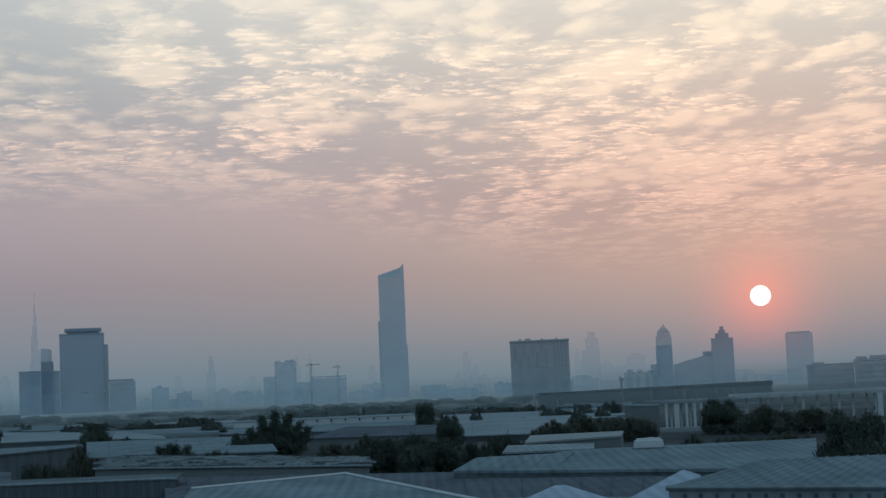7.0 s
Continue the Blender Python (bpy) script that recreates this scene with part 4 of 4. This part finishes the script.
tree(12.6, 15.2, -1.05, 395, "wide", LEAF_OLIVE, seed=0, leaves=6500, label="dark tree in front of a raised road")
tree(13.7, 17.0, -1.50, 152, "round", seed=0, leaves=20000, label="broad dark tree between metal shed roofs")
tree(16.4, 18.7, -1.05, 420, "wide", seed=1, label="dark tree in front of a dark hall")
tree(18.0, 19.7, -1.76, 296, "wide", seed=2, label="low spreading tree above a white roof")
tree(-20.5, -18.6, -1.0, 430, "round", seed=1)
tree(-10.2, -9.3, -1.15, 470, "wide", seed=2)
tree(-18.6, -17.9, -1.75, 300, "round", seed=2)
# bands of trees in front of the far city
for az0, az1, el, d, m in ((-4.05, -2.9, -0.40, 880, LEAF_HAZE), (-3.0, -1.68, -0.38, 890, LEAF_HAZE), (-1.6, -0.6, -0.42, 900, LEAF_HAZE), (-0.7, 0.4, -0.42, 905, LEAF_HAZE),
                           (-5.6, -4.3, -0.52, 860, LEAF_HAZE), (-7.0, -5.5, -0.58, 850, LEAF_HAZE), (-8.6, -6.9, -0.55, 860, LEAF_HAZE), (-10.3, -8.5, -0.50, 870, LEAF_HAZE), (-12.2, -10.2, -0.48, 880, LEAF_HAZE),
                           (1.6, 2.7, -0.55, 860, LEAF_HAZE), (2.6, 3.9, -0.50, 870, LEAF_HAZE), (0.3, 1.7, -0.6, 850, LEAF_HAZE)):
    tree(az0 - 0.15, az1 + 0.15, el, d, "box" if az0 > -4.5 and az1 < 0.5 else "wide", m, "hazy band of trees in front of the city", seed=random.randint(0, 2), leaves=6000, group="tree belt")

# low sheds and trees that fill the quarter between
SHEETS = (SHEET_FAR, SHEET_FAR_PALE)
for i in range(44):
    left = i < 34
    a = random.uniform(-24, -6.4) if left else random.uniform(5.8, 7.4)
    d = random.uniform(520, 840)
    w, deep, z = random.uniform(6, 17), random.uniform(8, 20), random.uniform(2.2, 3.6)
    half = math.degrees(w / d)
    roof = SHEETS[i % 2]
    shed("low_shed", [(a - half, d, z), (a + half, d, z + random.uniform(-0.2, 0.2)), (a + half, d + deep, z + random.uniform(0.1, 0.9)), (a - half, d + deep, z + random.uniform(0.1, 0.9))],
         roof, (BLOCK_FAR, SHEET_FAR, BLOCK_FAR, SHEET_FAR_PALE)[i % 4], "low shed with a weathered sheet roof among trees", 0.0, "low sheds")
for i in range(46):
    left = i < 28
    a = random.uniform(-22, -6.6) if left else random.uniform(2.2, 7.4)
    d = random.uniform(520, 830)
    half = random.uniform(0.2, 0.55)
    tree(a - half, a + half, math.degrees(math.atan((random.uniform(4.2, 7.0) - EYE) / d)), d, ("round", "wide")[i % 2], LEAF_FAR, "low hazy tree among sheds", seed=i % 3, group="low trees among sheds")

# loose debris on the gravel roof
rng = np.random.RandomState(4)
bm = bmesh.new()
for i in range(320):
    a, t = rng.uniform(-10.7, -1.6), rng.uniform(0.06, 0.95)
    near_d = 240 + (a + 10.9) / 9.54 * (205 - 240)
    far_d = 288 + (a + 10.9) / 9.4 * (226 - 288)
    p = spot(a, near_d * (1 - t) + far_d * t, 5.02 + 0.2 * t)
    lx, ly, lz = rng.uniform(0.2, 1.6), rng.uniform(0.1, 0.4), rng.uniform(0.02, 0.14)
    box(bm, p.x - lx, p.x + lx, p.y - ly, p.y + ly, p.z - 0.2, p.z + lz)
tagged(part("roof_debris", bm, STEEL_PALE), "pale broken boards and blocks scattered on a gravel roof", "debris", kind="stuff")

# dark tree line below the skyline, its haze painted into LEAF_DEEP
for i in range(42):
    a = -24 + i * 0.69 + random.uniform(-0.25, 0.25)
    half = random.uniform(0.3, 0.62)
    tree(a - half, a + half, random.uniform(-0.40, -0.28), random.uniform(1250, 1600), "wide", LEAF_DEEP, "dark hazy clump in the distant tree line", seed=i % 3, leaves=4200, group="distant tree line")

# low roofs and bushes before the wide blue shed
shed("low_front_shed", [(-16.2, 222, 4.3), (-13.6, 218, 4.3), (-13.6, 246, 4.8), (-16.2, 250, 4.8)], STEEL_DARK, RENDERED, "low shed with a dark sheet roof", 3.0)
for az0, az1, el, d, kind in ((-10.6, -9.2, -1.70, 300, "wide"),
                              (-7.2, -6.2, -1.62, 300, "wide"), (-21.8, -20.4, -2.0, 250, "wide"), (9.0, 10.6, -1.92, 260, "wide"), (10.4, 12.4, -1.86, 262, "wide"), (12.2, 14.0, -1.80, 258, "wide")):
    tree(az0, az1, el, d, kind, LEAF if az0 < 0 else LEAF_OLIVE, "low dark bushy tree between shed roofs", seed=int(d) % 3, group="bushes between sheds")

•••••

Copy out the listing exactly as it stands, but not the pictures.

### Final answer
7.0 s
Continue the Blender Python (bpy) script that recreates this scene with part 4 of 4. This part finishes the script.
tree(12.6, 15.2, -1.05, 395, "wide", LEAF_OLIVE, seed=0, leaves=6500, label="dark tree in front of a raised road")
tree(13.7, 17.0, -1.50, 152, "round", seed=0, leaves=20000, label="broad dark tree between metal shed roofs")
tree(16.4, 18.7, -1.05, 420, "wide", seed=1, label="dark tree in front of a dark hall")
tree(18.0, 19.7, -1.76, 296, "wide", seed=2, label="low spreading tree above a white roof")
tree(-20.5, -18.6, -1.0, 430, "round", seed=1)
tree(-10.2, -9.3, -1.15, 470, "wide", seed=2)
tree(-18.6, -17.9, -1.75, 300, "round", seed=2)
# bands of trees in front of the far city
for az0, az1, el, d, m in ((-4.05, -2.9, -0.40, 880, LEAF_HAZE), (-3.0, -1.68, -0.38, 890, LEAF_HAZE), (-1.6, -0.6, -0.42, 900, LEAF_HAZE), (-0.7, 0.4, -0.42, 905, LEAF_HAZE),
                           (-5.6, -4.3, -0.52, 860, LEAF_HAZE), (-7.0, -5.5, -0.58, 850, LEAF_HAZE), (-8.6, -6.9, -0.55, 860, LEAF_HAZE), (-10.3, -8.5, -0.50, 870, LEAF_HAZE), (-12.2, -10.2, -0.48, 880, LEAF_HAZE),
                           (1.6, 2.7, -0.55, 860, LEAF_HAZE), (2.6, 3.9, -0.50, 870, LEAF_HAZE), (0.3, 1.7, -0.6, 850, LEAF_HAZE)):
    tree(az0 - 0.15, az1 + 0.15, el, d, "box" if az0 > -4.5 and az1 < 0.5 else "wide", m, "hazy band of trees in front of the city", seed=random.randint(0, 2), leaves=6000, group="tree belt")

# low sheds and trees that fill the quarter between
SHEETS = (SHEET_FAR, SHEET_FAR_PALE)
for i in range(44):
    left = i < 34
    a = random.uniform(-24, -6.4) if left else random.uniform(5.8, 7.4)
    d = random.uniform(520, 840)
    w, deep, z = random.uniform(6, 17), random.uniform(8, 20), random.uniform(2.2, 3.6)
    half = math.degrees(w / d)
    roof = SHEETS[i % 2]
    shed("low_shed", [(a - half, d, z), (a + half, d, z + random.uniform(-0.2, 0.2)), (a + half, d + deep, z + random.uniform(0.1, 0.9)), (a - half, d + deep, z + random.uniform(0.1, 0.9))],
         roof, (BLOCK_FAR, SHEET_FAR, BLOCK_FAR, SHEET_FAR_PALE)[i % 4], "low shed with a weathered sheet roof among trees", 0.0, "low sheds")
for i in range(46):
    left = i < 28
    a = random.uniform(-22, -6.6) if left else random.uniform(2.2, 7.4)
    d = random.uniform(520, 830)
    half = random.uniform(0.2, 0.55)
    tree(a - half, a + half, math.degrees(math.atan((random.uniform(4.2, 7.0) - EYE) / d)), d, ("round", "wide")[i % 2], LEAF_FAR, "low hazy tree among sheds", seed=i % 3, group="low trees among sheds")

# loose debris on the gravel roof
rng = np.random.RandomState(4)
bm = bmesh.new()
for i in range(320):
    a, t = rng.uniform(-10.7, -1.6), rng.uniform(0.06, 0.95)
    near_d = 240 + (a + 10.9) / 9.54 * (205 - 240)
    far_d = 288 + (a + 10.9) / 9.4 * (226 - 288)
    p = spot(a, near_d * (1 - t) + far_d * t, 5.02 + 0.2 * t)
    lx, ly, lz = rng.uniform(0.2, 1.6), rng.uniform(0.1, 0.4), rng.uniform(0.02, 0.14)
    box(bm, p.x - lx, p.x + lx, p.y - ly, p.y + ly, p.z - 0.2, p.z + lz)
tagged(part("roof_debris", bm, STEEL_PALE), "pale broken boards and blocks scattered on a gravel roof", "debris", kind="stuff")

# dark tree line below the skyline, its haze painted into LEAF_DEEP
for i in range(42):
    a = -24 + i * 0.69 + random.uniform(-0.25, 0.25)
    half = random.uniform(0.3, 0.62)
    tree(a - half, a + half, random.uniform(-0.40, -0.28), random.uniform(1250, 1600), "wide", LEAF_DEEP, "dark hazy clump in the distant tree line", seed=i % 3, leaves=4200, group="distant tree line")

# low roofs and bushes before the wide blue shed
shed("low_front_shed", [(-16.2, 222, 4.3), (-13.6, 218, 4.3), (-13.6, 246, 4.8), (-16.2, 250, 4.8)], STEEL_DARK, RENDERED, "low shed with a dark sheet roof", 3.0)
for az0, az1, el, d, kind in ((-10.6, -9.2, -1.70, 300, "wide"),
                              (-7.2, -6.2, -1.62, 300, "wide"), (-21.8, -20.4, -2.0, 250, "wide"), (9.0, 10.6, -1.92, 260, "wide"), (10.4, 12.4, -1.86, 262, "wide"), (12.2, 14.0, -1.80, 258, "wide")):
    tree(az0, az1, el, d, kind, LEAF if az0 < 0 else LEAF_OLIVE, "low dark bushy tree between shed roofs", seed=int(d) % 3, group="bushes between sheds")